Zero Trust Architecture – which puts identity at the center of security – helps FIs move in that direction by implementing:

  • Stronger, continual authentication;
  • Risk-based authentication to enterprise resources that includes attributes and real-time signals from the environment; and
  • Fine grain access to enterprise resources.

Guidance from NIST as well as experienced cybersecurity practitioners in the financial services industry suggests that these controls and capabilities play a critical role in reducing malicious actors and insider threats. More complete control of which Subjects can connect to which enterprise resources and under what conditions will reduce risk to client and business data and facilitate the protection of enterprise applications from events that can impact the availability or integrity of services. Evolving from perimeter-based protection to Zero Trust will reduce reputation and financial risk to the institution and US banking system – and better protect our clients’ private data.

In all Zero Trust frameworks, an approach to build an implementation plan starts with:

  • An inventory and maturity rating of current capabilities;
  • The identified capability gaps are specific to an enterprise and create the roadmap of technology and infrastructure changes required within an enterprise to move closer to Zero Trust.

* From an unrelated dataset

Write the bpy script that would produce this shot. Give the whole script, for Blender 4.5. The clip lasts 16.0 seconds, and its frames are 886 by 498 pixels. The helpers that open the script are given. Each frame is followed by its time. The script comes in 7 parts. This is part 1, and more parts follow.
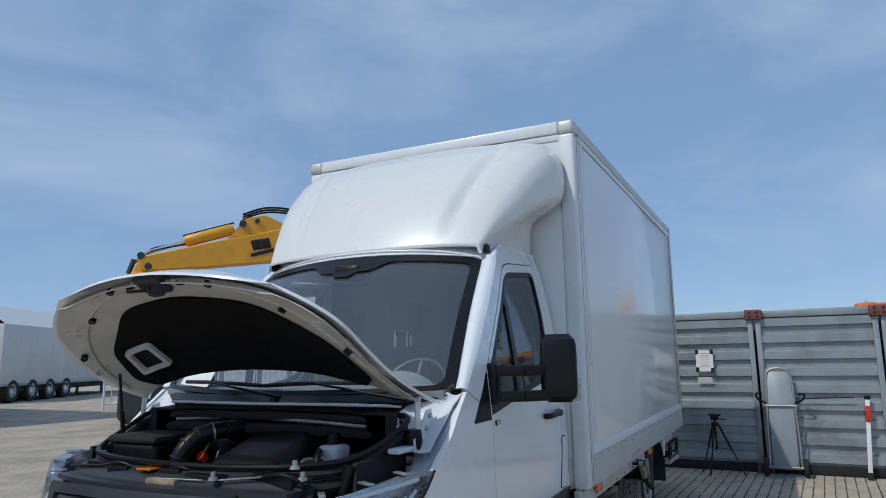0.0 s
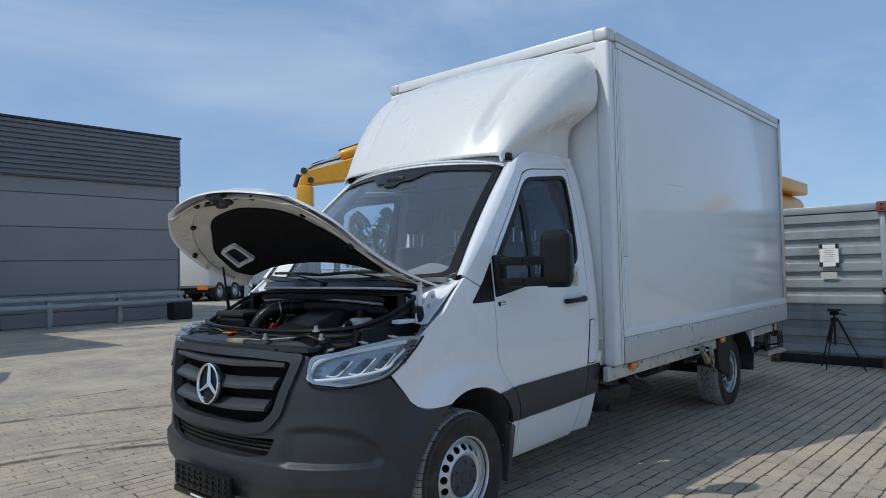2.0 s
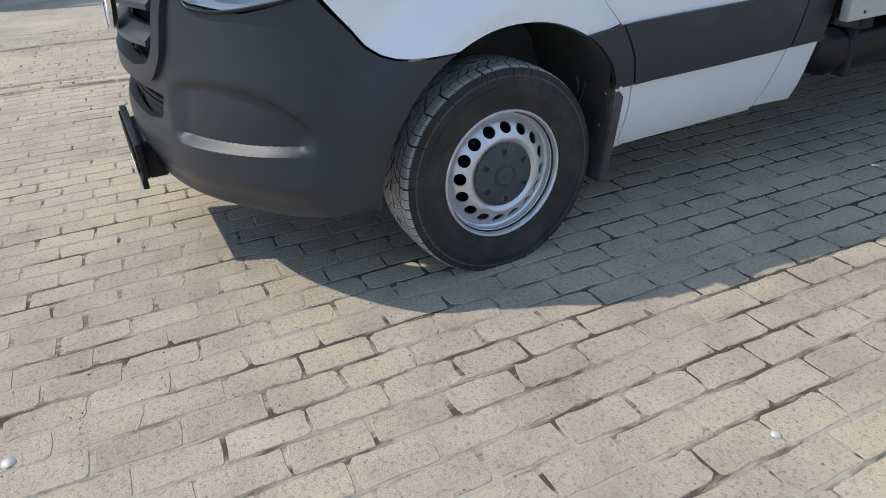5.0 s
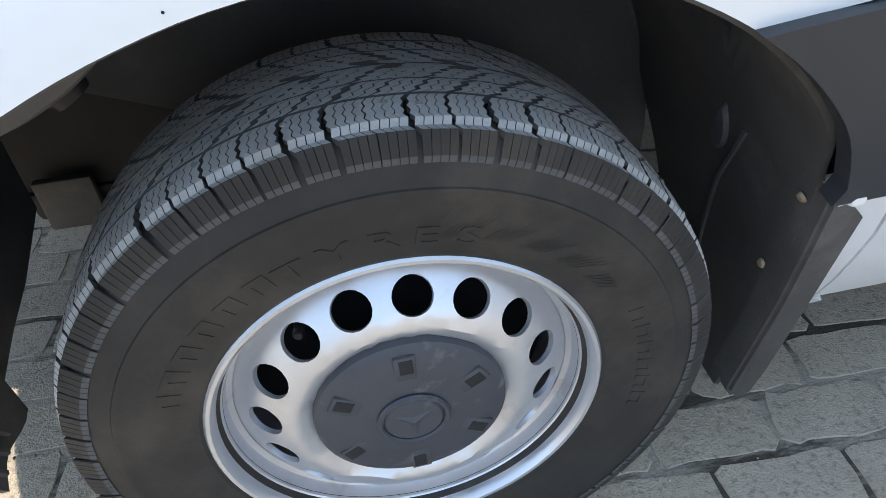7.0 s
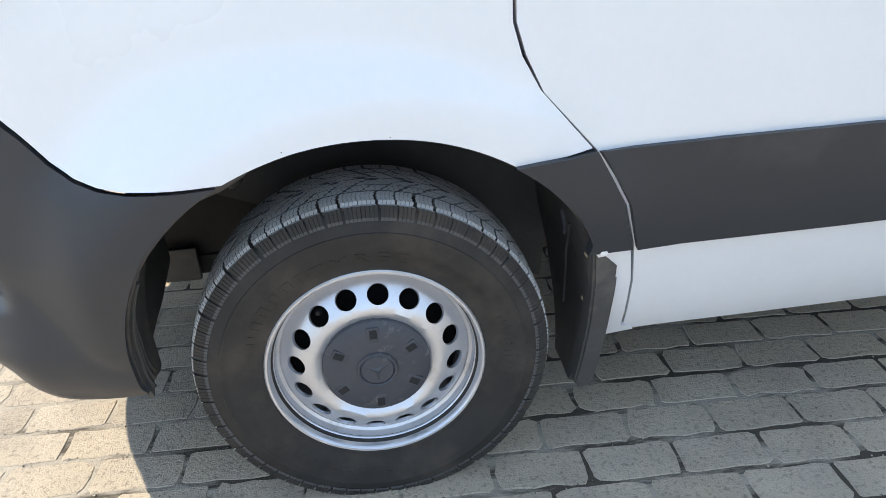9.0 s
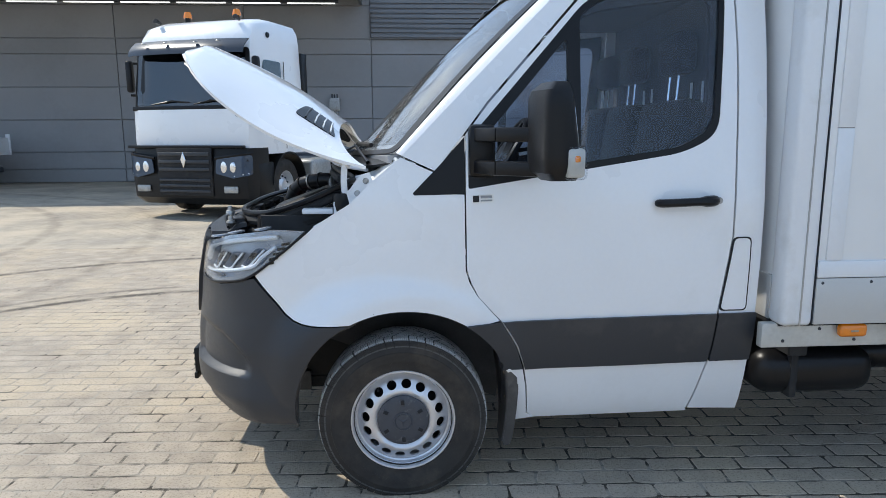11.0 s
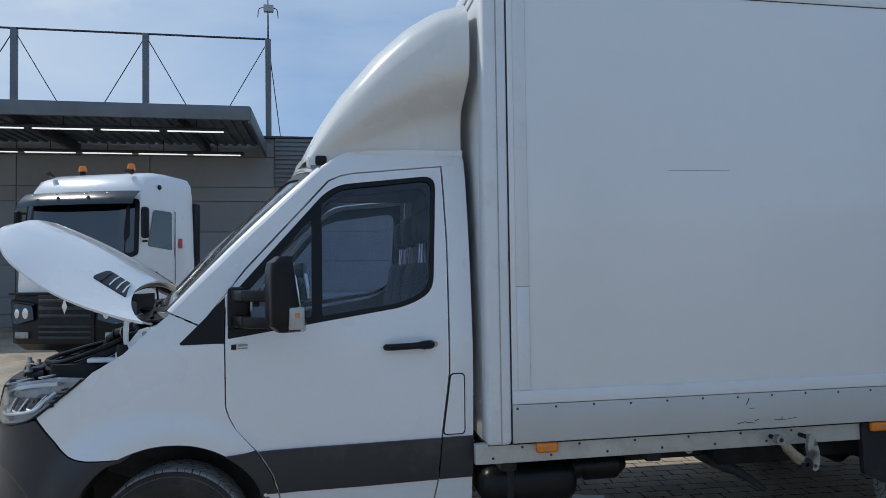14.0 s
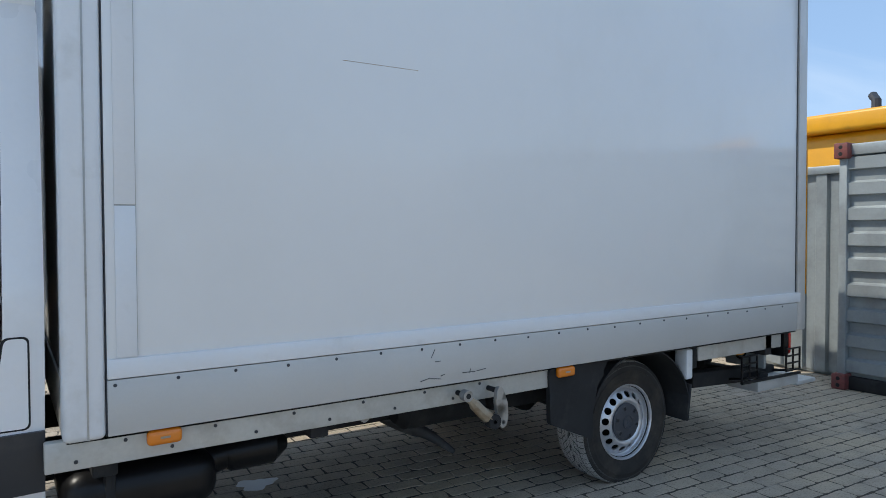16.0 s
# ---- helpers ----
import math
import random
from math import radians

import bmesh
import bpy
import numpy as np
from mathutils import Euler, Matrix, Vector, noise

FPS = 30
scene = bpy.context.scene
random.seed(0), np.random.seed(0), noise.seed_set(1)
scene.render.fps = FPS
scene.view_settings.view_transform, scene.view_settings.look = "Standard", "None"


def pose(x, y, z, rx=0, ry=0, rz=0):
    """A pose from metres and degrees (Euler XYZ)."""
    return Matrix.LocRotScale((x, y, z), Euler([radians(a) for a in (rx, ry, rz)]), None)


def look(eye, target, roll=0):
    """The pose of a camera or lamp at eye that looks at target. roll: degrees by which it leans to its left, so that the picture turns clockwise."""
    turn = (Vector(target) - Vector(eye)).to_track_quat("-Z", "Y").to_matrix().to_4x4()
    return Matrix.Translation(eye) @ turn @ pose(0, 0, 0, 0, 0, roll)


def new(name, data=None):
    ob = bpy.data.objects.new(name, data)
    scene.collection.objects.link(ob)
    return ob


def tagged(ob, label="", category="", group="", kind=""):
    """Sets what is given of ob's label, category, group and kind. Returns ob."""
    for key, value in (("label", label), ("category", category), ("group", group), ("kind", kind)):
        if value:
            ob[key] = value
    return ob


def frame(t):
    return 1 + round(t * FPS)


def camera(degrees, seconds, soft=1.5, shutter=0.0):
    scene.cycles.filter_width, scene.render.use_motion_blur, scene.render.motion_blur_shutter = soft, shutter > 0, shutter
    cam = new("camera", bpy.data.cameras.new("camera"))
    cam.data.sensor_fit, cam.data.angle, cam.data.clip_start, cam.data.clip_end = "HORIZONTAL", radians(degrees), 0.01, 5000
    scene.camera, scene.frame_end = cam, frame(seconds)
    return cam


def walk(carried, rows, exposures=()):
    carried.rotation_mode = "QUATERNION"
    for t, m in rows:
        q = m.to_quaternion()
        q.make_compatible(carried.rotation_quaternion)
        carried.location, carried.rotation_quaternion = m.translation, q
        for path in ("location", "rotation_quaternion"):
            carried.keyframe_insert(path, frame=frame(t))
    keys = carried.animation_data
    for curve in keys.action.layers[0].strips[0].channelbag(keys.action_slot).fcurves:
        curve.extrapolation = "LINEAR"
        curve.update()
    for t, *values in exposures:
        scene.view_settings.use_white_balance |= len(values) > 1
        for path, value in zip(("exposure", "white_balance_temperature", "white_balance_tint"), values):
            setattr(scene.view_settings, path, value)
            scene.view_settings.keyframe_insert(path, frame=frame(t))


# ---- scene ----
cam = camera(67.1, 16.0, 0.7)
PATH = [
    (0, (-2.774, -2.23, 1.557), (-1.009, -1.351, 1.888), -0.8),
    (0.5, (-2.609, -2.565, 1.562), (-1.071, -1.334, 1.909), -1.1),
    (1, (-2.592, -2.762, 1.524), (-1.09, -1.499, 1.907), -1.2),
    (1.5, (-2.728, -2.978, 1.511), (-1.237, -1.681, 1.82), -1.3),
    (2, (-2.839, -3.282, 1.482), (-1.332, -1.967, 1.536), -1.4),
    (2.5, (-2.857, -3.407, 1.465), (-1.37, -2.095, 1.202), -0.9),
    (3, (-2.702, -3.319, 1.453), (-1.274, -2.051, 0.858), -0.5),
    (3.5, (-2.338, -3.069, 1.397), (-0.944, -1.818, 0.697), -0.6),
    (3.7, (-2.183, -2.973, 1.358), (-0.805, -1.744, 0.591), -0.7),
    (5.8, (-0.514, -2.283, 1.159), (-0.058, -0.654, 0.092), -3.8),
    (6, (-0.393, -2.134, 1.162), (0.044, -0.531, 0.048), -3.6),
    (6.5, (-0.15, -1.751, 1.042), (0.164, -0.209, -0.192), -3.5),
    (7, (-0.036, -1.388, 0.934), (0.218, 0.144, -0.327), -3.7),
    (7.5, (-0.028, -1.227, 0.904), (0.262, 0.4, -0.222), -3.4),
    (8, (-0.037, -1.282, 0.939), (0.236, 0.333, -0.208), -3.2),
    (8.5, (-0.021, -1.612, 1.043), (0.224, 0.101, 0.04), -2.9),
    (8.7, (-0.004, -1.77, 1.082), (0.216, -0.036, 0.11), -2.8),
    (10.8, (0.01, -3.399, 1.491), (0.312, -1.458, 1.114), -0.6),
    (11, (-0.005, -3.551, 1.517), (0.122, -1.585, 1.172), -0.3),
    (11.5, (-0.016, -3.959, 1.558), (0.0, -1.962, 1.446), -0.6),
    (12, (0.046, -4.274, 1.584), (-0.009, -2.28, 1.733), -0.5),
    (12.5, (0.224, -4.58, 1.597), (0.185, -2.61, 1.942), -0.9),
    (13, (0.388, -4.574, 1.595), (0.48, -2.628, 2.048), -0.8),
    (13.5, (0.552, -4.438, 1.596), (0.693, -2.471, 1.926), -0.8),
    (14, (0.711, -4.285, 1.614), (1.065, -2.317, 1.676), -0.8),
    (14.5, (0.859, -4.115, 1.637), (1.493, -2.219, 1.65), -0.3),
    (15, (0.933, -3.913, 1.597), (1.827, -2.125, 1.609), -0.3),
    (15.5, (1.061, -3.699, 1.55), (2.142, -2.017, 1.537), 0.0),
    (16, (1.343, -3.537, 1.434), (2.442, -1.867, 1.381), -0.2),
]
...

Zero Trust is comprised of many different Capabilities that work together to continually challenge the authentication and authorization of communications within an enterprise. Zero Trust is not “one size fits all.” Instead, it is a unique journey and depends on the implementing organization’s specific risk appetite. An enterprise needs to define its Zero Trust strategy to adapt to the modern environment and current threat landscape while protecting data and devices.